Notes from a Vietnamese Beach

An Bang Beach, Hoi An

It was getting dark when I went out for a swim after my beach yoga class, but like a desert at night, the beach was coming alive with sounds and shining lantern eyes popping out along the shore. Busier than the heat of the day, the water was now filled with people – little kids getting thrown over shoulders into the water, women swimming in t-shirts and shorts, and people laughing. Everyone was making the most of the chance to refresh after a hot and sticky day. A man was rowing out to sea in a woven reed boat that looked like half of a giant coconut, and the clouds overhead were growing, turning darker grey. The water was cool and wavy, only a bit salty, giving occasional little electric stings.

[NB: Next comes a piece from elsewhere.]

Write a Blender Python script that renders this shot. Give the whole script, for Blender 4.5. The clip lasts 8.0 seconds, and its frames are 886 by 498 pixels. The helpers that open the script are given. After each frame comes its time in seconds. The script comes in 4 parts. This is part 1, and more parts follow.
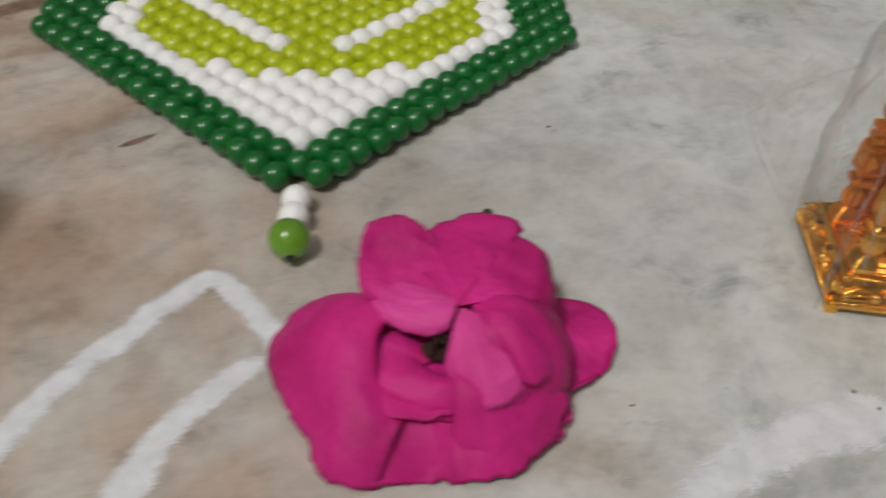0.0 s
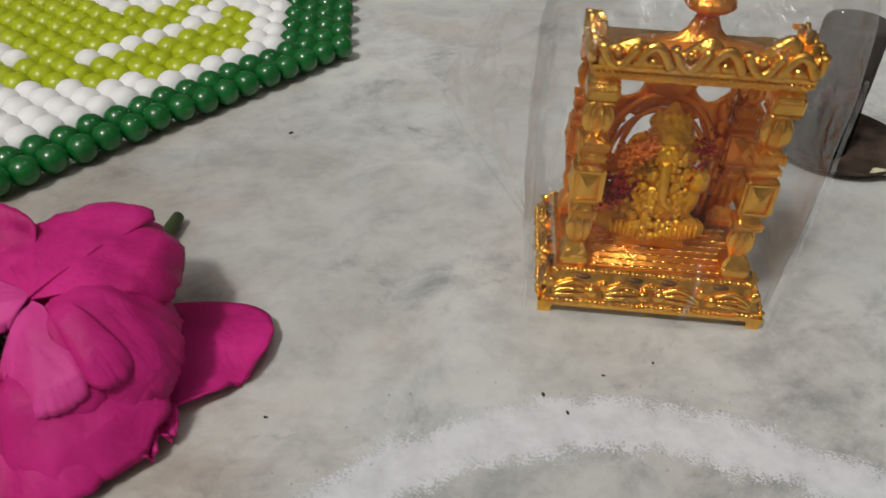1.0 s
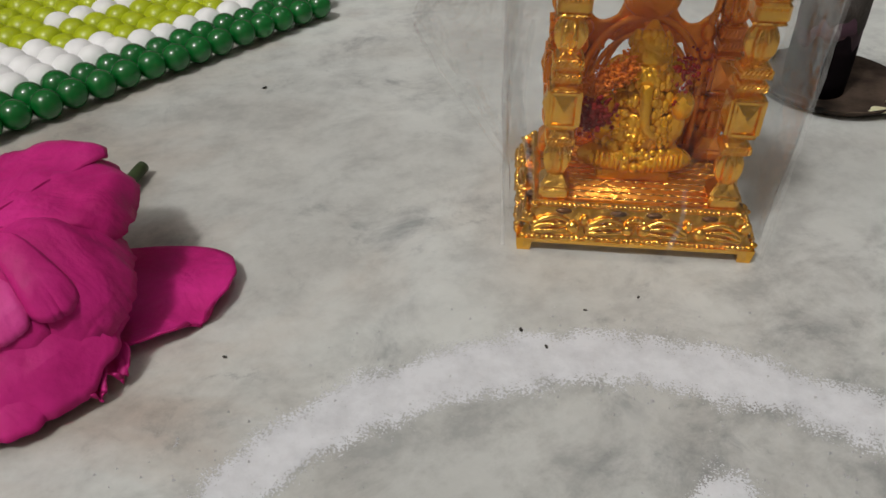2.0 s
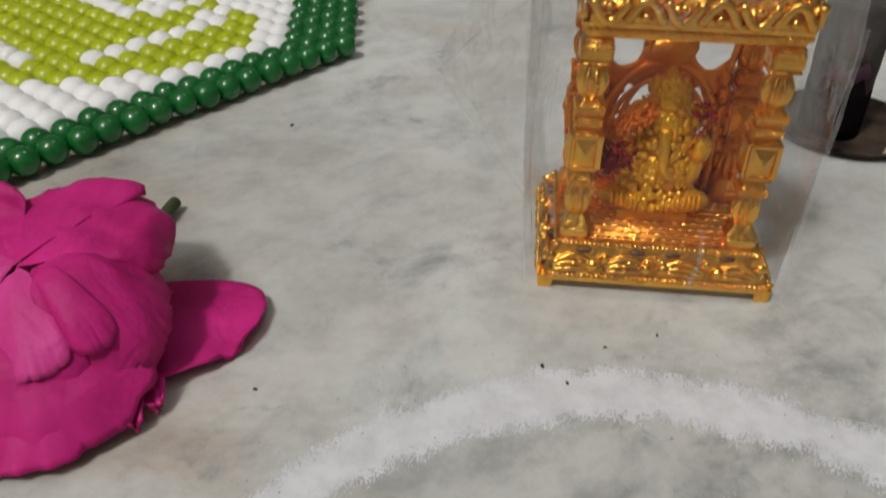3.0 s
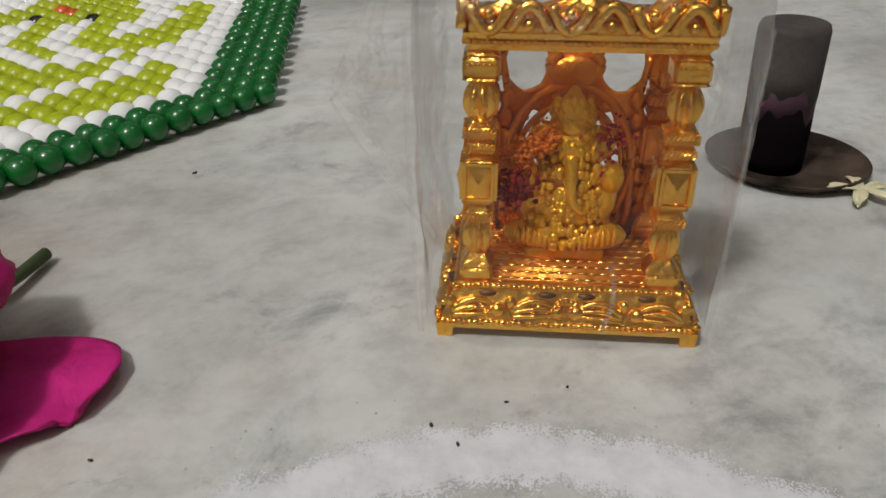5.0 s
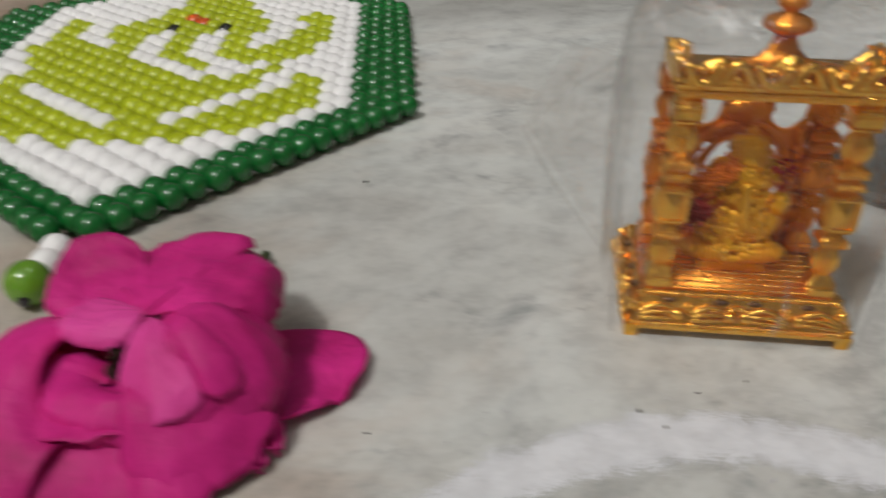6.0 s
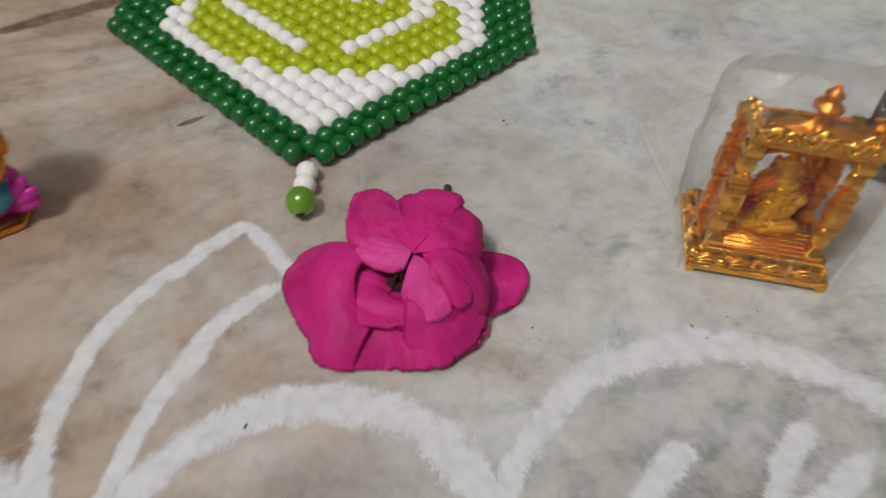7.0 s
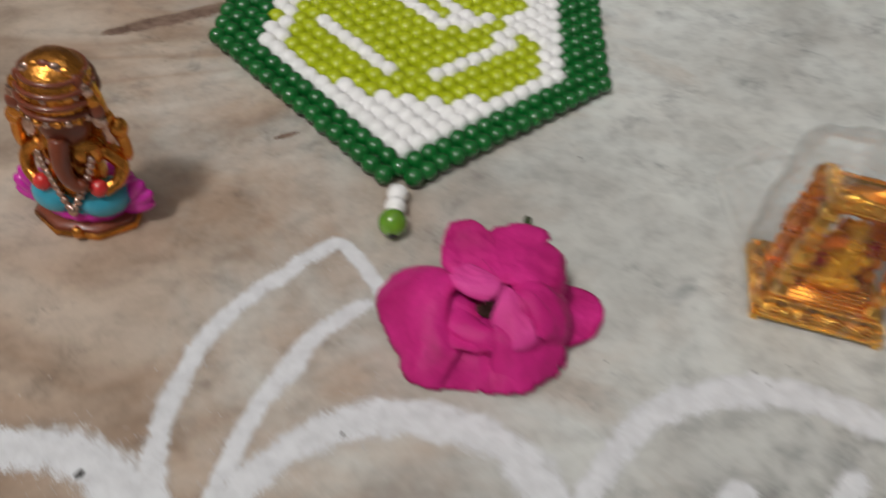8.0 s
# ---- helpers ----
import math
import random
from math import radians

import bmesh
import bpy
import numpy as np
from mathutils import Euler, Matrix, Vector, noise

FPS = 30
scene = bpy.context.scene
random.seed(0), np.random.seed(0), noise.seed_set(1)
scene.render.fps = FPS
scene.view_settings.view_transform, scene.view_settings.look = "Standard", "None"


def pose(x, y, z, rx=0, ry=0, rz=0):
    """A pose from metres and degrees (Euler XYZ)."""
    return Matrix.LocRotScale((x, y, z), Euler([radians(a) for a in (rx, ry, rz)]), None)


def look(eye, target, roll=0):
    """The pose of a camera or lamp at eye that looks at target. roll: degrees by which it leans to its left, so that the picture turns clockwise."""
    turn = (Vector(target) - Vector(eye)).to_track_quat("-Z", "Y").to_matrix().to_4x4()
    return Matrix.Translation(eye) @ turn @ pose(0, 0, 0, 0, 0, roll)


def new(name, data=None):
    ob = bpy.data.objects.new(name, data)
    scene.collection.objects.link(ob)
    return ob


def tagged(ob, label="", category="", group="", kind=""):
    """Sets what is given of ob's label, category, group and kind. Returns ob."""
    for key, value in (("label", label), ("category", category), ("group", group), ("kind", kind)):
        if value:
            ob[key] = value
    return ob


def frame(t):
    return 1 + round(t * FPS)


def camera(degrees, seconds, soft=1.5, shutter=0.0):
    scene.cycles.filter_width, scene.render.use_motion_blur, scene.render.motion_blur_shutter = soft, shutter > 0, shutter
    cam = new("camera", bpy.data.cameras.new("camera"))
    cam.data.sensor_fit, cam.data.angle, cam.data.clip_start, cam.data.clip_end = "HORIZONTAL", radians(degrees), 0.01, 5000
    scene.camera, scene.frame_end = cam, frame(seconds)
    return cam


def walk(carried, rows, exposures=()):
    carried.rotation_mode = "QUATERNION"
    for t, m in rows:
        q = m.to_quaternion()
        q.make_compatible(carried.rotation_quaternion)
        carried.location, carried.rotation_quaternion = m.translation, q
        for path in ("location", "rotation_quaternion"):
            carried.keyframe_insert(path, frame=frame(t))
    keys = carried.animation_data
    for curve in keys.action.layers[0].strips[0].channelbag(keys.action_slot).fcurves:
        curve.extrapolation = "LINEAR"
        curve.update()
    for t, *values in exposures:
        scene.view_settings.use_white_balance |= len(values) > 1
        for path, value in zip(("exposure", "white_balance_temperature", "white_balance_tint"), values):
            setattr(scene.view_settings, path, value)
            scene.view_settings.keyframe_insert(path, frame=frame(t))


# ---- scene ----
cam = camera(57.0, 8.0, soft=1.5, shutter=0.5)
UNIT = 0.1006
PATH = [
    (0, (0.182, 0.048, 0.984), (0.012, 1.495, -0.386), 5.3),
    (0.2, (0.296, 0.089, 0.924), (0.131, 1.572, -0.407), 5.2),
    (0.5, (0.461, 0.113, 0.824), (0.243, 1.628, -0.463), 3.1),
    (1, (0.691, 0.179, 0.799), (0.488, 1.753, -0.418), 2.9),
    (1.5, (0.706, 0.168, 0.707), (0.479, 1.741, -0.507), 2.3),
    (1.7, (0.745, 0.175, 0.68), (0.521, 1.752, -0.529), 1.7),
    (2.8, (0.747, 0.178, 0.716), (0.499, 1.763, -0.478), 0.0),
    (3, (0.735, 0.155, 0.715), (0.467, 1.77, -0.433), 0.9),
    (3.5, (0.799, 0.242, 0.616), (0.552, 1.932, -0.424), 1.5),
    (4, (0.84, 0.306, 0.654), (0.579, 1.997, -0.381), -0.8),
    (4.2, (0.853, 0.308, 0.645), (0.602, 2.01, -0.374), -0.4),
    (5.3, (0.849, 0.247, 0.614), (0.586, 1.959, -0.387), 0.1),
    (5.5, (0.836, 0.237, 0.627), (0.584, 1.936, -0.397), 0.2),
    (6, (0.622, 0.086, 0.737), (0.323, 1.772, -0.297), 0.4),
    (6.2, (0.503, 0.044, 0.78), (0.179, 1.7, -0.294), -0.1),
    (6.5, (0.371, -0.054, 0.886), (0.073, 1.455, -0.392), 2.4),
    (6.7, (0.349, -0.103, 1.071), (0.095, 1.308, -0.323), 3.0),
    (7, (0.339, -0.298, 1.377), (0.148, 1.064, -0.076), 6.8),
    (7.5, (0.319, -0.602, 1.575), (0.176, 0.742, 0.1), 13.2),
    (7.8, (0.291, -0.507, 1.537), (0.103, 0.863, 0.092), 11.6),
    (8, (0.155, -0.379, 1.485), (-0.05, 0.979, 0.031), 11.1),
]
walk(cam, [(t, look(Vector(eye) * UNIT, Vector(target) * UNIT, roll)) for t, eye, target, roll in PATH])

# ---- world, lamps, exposure ----
world = bpy.data.worlds.new("room_air")
scene.world = world
world.use_nodes = True
world.node_tree.nodes["Background"].inputs[0].default_value = (0.9, 0.93, 1.0, 1)
world.node_tree.nodes["Background"].inputs[1].default_value = 0.015


def area_lamp(name, eye, target, sx, sy, watts, colour):
    data = bpy.data.lights.new(name, "AREA")
    data.shape, data.size, data.size_y = "RECTANGLE", sx, sy
    data.energy, data.color = watts, colour
    ob = new(name, data)
    ob.matrix_world = look(eye, target)
    return ob


bulb = bpy.data.lights.new("bulb_lamp", "POINT")
bulb.energy, bulb.color, bulb.shadow_soft_size = 101, (1.0, 0.983, 0.968), 0.15
new("bulb_lamp", bulb).location = (-0.66, -1.03, 2.15)
# added, unseen fill lamp that lifts dark areas and varies the reflections
area_lamp("fill_lamp", (0.5, 0.75, 2.4), (0.05, 0.1, 0), 0.5, 0.2, 3.0, (0.92, 0.96, 1.0))


# ---- materials ----
def links(mat):
    mat.use_nodes = True
    tree = mat.node_tree
    return tree.nodes, tree.links, tree.nodes["Principled BSDF"]


def ramp(nodes, stops):
    r = nodes.new("ShaderNodeValToRGB")
    els = r.color_ramp.elements
    while len(els) < len(stops):
        els.new(0.5)
    for e, (p, c) in zip(els, stops):
        e.position = p
        e.color = (*c, 1) if len(c) == 3 else c
    return r


def coords(nodes, lk, scale=(1, 1, 1), turn=0.0, where=(0, 0, 0)):
    """Object coordinates in metres, turned and then stretched."""
    tc = nodes.new("ShaderNodeTexCoord")
    spin = nodes.new("ShaderNodeMapping")
    spin.inputs["Rotation"].default_value = (0, 0, turn)
    spin.inputs["Location"].default_value = where
    lk.new(tc.outputs["Object"], spin.inputs["Vector"])
    mp = nodes.new("ShaderNodeMapping")
    mp.inputs["Scale"].default_value = scale
    lk.new(spin.outputs[0], mp.inputs["Vector"])
    return mp


def noise_tex(nodes, lk, vec, scale, detail=5, rough=0.55, twist=0.0):
    n = nodes.new("ShaderNodeTexNoise")
    n.inputs["Scale"].default_value = scale
    n.inputs["Detail"].default_value = detail
    n.inputs["Roughness"].default_value = rough
    n.inputs["Distortion"].default_value = twist
    lk.new(vec.outputs[0], n.inputs["Vector"])
    return n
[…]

The beachfront thatch roofed restaurants had their lights on, beer drinker's shouts of 'mot, hai, ba, yo!' echoing across the water, while the beach was taken over by small camps of families with portable white lights, small bbq fires and large coolers, making food for dinner and to sell. I went to take a closer look and was offered some fish and a large sesame rice cracker dipped in spicy chili sauce that made my nose run. I could have bought some dried squid or waffle rice sheets embedded with little fish skeletons.

Dragonflies filling the sky

The beach had transformed from a still desert to a lively playground in the cool dark. It started to rain as I left.